Aparte del vértigo que supone romper con varios siglos de tradición, es humano que el Papa sienta la necesidad de sentirse acompañado por la Comunidad. Después de 6 años de pontificado, Francisco debe tener claro los proyectos que le gustaría llevar a cabo, pero un cosa es eso y otra lo que realmente pueda o le dejen hacer. Ciertamente en Roma las decisiones las toma el Papa, pero nada tiene de extraño que haya decidido actuar de forma colegiada, motivo por el cual antes de emprender un viaje conviene saber con qué acompañantes se cuenta, cuestión hoy día especialmente delicada, dada las conflictividades internas existentes en el Vaticano. Es por todo esto por lo que a lo mejor estamos pidiendo al Papa Francisco algo que él, por sí solo, es muy difícil que pueda llevar a cabo. Una reforma estructural como la que hoy necesita la Iglesia, con cierta garantías de éxito, no puede por menos de ser el fruto de un consenso más o menos generalizado, razón por la cual comienzan a escucharse voces pidiendo la convocatoria de un nuevo Concilio, donde se puedan afrontar con garantía los nuevos retos que la Iglesia Católica tiene ante sí y seguramente tarde o temprano habrá que hacerlo, porque las circunstancias así lo exigen.

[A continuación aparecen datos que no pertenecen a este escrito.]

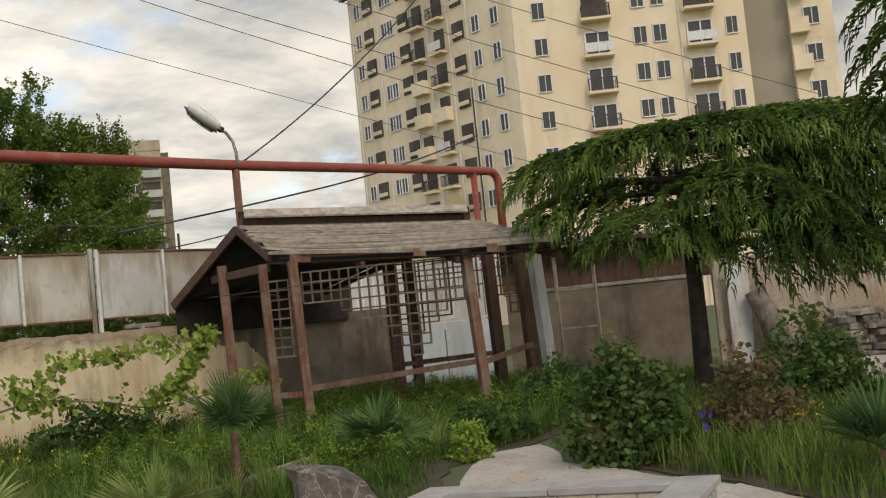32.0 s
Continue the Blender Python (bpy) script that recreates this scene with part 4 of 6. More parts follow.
# hoses over the basin wall
for pts_ in ([(0.75, 1.66, 0.30), (0.72, 1.50, CZ + 0.03), (0.70, 1.35, CZ + 0.06), (0.68, 1.22, CZ + 0.02), (0.66, 1.12, 0.25), (0.64, 1.05, 0.08)], [(1.62, 1.70, 0.15), (1.6, 1.6, CZ - 0.02), (1.56, 1.42, CZ + 0.05), (1.5, 1.25, CZ + 0.03), (1.42, 1.05, CZ - 0.06), (1.38, 0.95, 0.22)]):
    bend = []
    for i in range(len(pts_) - 1):
        q = [Vector(pts_[max(0, min(len(pts_) - 1, i + d))]) for d in (-1, 0, 1, 2)]
        for k in range(6):
            f = k / 6
            bend.append(0.5 * (2 * q[1] + (q[2] - q[0]) * f + (2 * q[0] - 5 * q[1] + 4 * q[2] - q[3]) * f * f + (3 * q[1] - q[0] - 3 * q[2] + q[3]) * f ** 3))
    bend.append(Vector(pts_[-1]))
    tagged(tube("garden_hose", [(*fp(p.x, p.y), p.z) for p in bend], 0.012, "hose", None, 10), "yellow rubber garden hose hanging over the basin rim", "hose", "basin hoses")
tagged(tube("water_spout", [(*fp(0.24, 1.12), CZ + 0.012), (*fp(0.36, 1.04), CZ - 0.01)], 0.010, "alu", None, 8), "short thin metal pipe lying on the basin rim", "pipe")

# ---- timber shelter ----
shed = thing("timber_shelter", "old open timber shelter with a sagging board roof and lattice sides", "shelter")
RL, RR = Vector((10.70, 13.45, 3.20)), Vector((13.35, 10.85, 2.93))
EL, ER = Vector((10.02, 11.95, 2.62)), Vector((12.18, 8.35, 2.38))
BL, BR = Vector((10.50, 15.10, 2.10)), Vector((13.74, 14.9, 2.18))
nb = 27
for i in range(nb):
    # long boards run along the eave, eave to ridge, gapped so the near-black sheet draws lap shadows
    a, b = i / nb, (i + 0.90) / nb
    lift = rng.uniform(-0.006, 0.016)
    jit = [rng.uniform(-0.05, 0.10) for _ in range(2)]
    rows_ = []
    for s in range(9):
        f = s / 8
        sag = -0.05 * math.sin(math.pi * f) * (1 - a) + 0.05 * max(0.0, 0.15 - f) / 0.15 * (1 - a)
        p0, p1 = EL.lerp(ER, f).lerp(RL.lerp(RR, f), a), EL.lerp(ER, f).lerp(RL.lerp(RR, f), b)
        along = (ER - EL).normalized()
        if s == 0:
            p0, p1 = p0 - along * jit[0], p1 - along * jit[0]
        if s == 8:
            p0, p1 = p0 + along * jit[1], p1 + along * jit[1]
        w = 0.012 * noise.noise((i * 3.1, f * 5, 2))
        rows_.append((p0 + Vector((0, 0, sag + 0.030 + w + lift)), p1 + Vector((0, 0, sag + 0.004 + w + lift))))
    V, F = [], []
    for p0, p1 in rows_:
        V += [p0, p1, p1 - Vector((0, 0, 0.018)), p0 - Vector((0, 0, 0.022))]
    for s in range(8):
        for k in range(4):
            F.append((s * 4 + k, s * 4 + (k + 1) % 4, s * 4 + 4 + (k + 1) % 4, s * 4 + 4 + k))
    F += [(3, 2, 1, 0), (32, 33, 34, 35)]
    from_lists("roof_board", V, F, "greywood", shed)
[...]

Se habla de los riesgos que comporta dar un golpe de timón y naturalmente que los hay; pero seguramente ninguno tan funesto como quedarse con los brazos cruzados. De humanos es equivocarse; pero no lo es renunciar a la lucha ya de entrada. Cuando se escucha que la mitad de los católicos estadounidenses de menos de 30 años están abandonando el catolicismo, cuando se oye decir que las mujeres se muestran cansadas de ser las muchachas de servicio en la Iglesia, cuando las religiosas se quejan de que sufren abusos de poder, sumisión y esclavitud, cuando uno ve que los jóvenes matrimonios han dejado de frecuentar los templos porque se les ha colocado entre la espada y la pared, cuando la falta de curas está dejando sin la administración de sacramentos a una parte importante de la población rural, cuando se constatan tantas urgencias… uno no puede menos de pensar que algo hay que hacer para acabar con la sangría porque si no es así, ésta acabará relegando la iglesia de Cristo a un gueto marginado. Así parece haberlo entendido Francisco, pero va a ser difícil que se atreva a abordar el tema de los curas casados y otros temas pendientes
La iglesia de la hora presente tiene una cita con la historia y ojala no suceda lo que sucediera en el pasado que se llegó tarde a esta cita y ya no se pudo recuperar lo perdido. El momento que vivimos es decisivo y más que de teólogos eruditos lo que hoy necesitamos son testigos audaces, sembradores de conmiseración evangélica, alegría y esperanzas. Francisco hubiera podido ser uno de ellos, pero tal vez no pase de una mera posibilidad. Solo si se formara un cuerpo en torno a él y remando todos en la misma dirección se podía conseguir el milagro de que las promesas y esperanzas pudieran traducirse en hechos. De momento parece que toca esperara hasta que se tomen medidas prácticas conforme a las exigencias evangélicas, al menos por lo que se refiere a aquellas cuestiones más controvertidas que sin duda “haberlas haylas”.